Take every line from the listing below that contains "script".

## Source records
--- --- ---

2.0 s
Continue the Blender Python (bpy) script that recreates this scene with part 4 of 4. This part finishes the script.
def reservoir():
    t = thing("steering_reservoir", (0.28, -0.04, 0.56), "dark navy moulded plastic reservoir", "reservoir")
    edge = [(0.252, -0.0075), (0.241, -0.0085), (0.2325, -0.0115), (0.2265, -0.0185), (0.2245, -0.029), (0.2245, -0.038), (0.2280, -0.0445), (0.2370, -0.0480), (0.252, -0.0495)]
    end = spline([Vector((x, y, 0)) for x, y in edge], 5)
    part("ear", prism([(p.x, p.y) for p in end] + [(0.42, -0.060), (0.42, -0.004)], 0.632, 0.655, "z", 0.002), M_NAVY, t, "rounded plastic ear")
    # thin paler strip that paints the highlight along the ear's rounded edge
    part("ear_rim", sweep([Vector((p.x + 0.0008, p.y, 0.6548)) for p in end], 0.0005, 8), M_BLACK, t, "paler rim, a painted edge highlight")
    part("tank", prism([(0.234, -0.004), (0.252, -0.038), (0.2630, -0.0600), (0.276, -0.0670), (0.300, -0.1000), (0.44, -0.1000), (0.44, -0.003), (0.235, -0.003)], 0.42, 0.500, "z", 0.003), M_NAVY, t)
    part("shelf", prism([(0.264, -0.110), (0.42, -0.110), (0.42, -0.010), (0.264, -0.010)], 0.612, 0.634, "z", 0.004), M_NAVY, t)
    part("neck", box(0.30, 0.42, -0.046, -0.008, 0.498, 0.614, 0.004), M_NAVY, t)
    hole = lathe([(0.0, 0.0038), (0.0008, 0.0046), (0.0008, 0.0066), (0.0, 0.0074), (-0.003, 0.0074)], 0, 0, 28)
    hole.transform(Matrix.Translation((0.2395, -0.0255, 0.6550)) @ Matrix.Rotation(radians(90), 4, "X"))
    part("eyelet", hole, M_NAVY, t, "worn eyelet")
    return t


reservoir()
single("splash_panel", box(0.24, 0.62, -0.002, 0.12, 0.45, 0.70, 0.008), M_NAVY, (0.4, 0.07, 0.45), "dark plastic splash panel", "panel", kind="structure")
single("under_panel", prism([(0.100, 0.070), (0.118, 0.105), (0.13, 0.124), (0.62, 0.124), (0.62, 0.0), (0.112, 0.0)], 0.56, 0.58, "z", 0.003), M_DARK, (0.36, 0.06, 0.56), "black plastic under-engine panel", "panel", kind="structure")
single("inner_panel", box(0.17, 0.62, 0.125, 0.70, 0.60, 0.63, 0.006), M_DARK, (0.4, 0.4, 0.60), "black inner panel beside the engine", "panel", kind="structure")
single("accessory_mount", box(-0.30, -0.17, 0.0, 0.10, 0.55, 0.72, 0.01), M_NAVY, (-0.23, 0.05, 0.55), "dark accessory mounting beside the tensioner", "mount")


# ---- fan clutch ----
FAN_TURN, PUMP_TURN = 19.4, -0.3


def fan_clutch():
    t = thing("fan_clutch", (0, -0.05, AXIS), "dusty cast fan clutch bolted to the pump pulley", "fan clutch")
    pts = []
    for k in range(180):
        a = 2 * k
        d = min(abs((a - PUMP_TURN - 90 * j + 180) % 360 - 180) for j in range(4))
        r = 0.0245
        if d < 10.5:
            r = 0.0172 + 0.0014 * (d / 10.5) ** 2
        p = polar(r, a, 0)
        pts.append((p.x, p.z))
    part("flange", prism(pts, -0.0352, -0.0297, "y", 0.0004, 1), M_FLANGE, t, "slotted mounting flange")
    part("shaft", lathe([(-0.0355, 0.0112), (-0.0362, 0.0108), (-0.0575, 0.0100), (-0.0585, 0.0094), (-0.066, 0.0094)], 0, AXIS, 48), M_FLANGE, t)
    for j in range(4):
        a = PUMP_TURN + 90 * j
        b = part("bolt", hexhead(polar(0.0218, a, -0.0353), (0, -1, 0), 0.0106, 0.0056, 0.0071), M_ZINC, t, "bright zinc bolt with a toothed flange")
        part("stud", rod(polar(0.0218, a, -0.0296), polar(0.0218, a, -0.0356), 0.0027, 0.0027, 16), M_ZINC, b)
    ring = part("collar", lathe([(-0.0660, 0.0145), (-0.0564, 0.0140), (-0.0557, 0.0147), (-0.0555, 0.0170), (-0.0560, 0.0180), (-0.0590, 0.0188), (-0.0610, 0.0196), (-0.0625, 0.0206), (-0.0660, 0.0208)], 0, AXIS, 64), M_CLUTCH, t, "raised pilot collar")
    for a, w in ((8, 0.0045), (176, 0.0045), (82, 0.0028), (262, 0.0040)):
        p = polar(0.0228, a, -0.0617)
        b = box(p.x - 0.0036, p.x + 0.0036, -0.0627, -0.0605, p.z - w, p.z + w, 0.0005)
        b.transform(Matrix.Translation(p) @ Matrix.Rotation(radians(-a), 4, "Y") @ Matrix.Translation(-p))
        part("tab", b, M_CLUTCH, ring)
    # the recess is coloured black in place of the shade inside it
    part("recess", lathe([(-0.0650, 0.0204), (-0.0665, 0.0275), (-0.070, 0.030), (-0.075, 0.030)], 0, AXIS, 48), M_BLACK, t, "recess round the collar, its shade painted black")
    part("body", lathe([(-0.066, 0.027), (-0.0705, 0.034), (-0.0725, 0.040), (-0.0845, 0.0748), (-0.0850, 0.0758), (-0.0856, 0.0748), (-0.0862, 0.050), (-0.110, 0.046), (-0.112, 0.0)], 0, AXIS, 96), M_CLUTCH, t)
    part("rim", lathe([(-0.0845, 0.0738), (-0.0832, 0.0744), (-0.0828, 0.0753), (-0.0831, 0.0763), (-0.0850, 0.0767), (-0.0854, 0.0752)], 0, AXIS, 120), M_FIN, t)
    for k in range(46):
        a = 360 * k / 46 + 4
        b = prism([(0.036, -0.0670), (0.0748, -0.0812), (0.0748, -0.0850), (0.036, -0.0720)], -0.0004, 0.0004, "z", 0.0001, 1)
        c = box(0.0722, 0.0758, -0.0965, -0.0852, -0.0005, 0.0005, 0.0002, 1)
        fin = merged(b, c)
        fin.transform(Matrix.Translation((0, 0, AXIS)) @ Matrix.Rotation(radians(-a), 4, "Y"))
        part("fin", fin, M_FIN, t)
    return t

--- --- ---

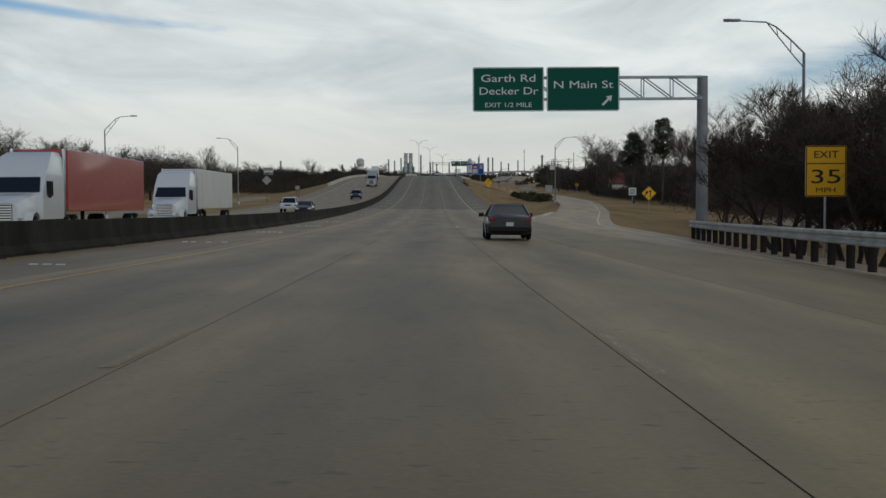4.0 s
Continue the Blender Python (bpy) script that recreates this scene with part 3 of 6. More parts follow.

--- --- ---

## Exercise solution
Continue the Blender Python (bpy) script that recreates this scene with part 4 of 4. This part finishes the script.
Continue the Blender Python (bpy) script that recreates this scene with part 3 of 6. More parts follow.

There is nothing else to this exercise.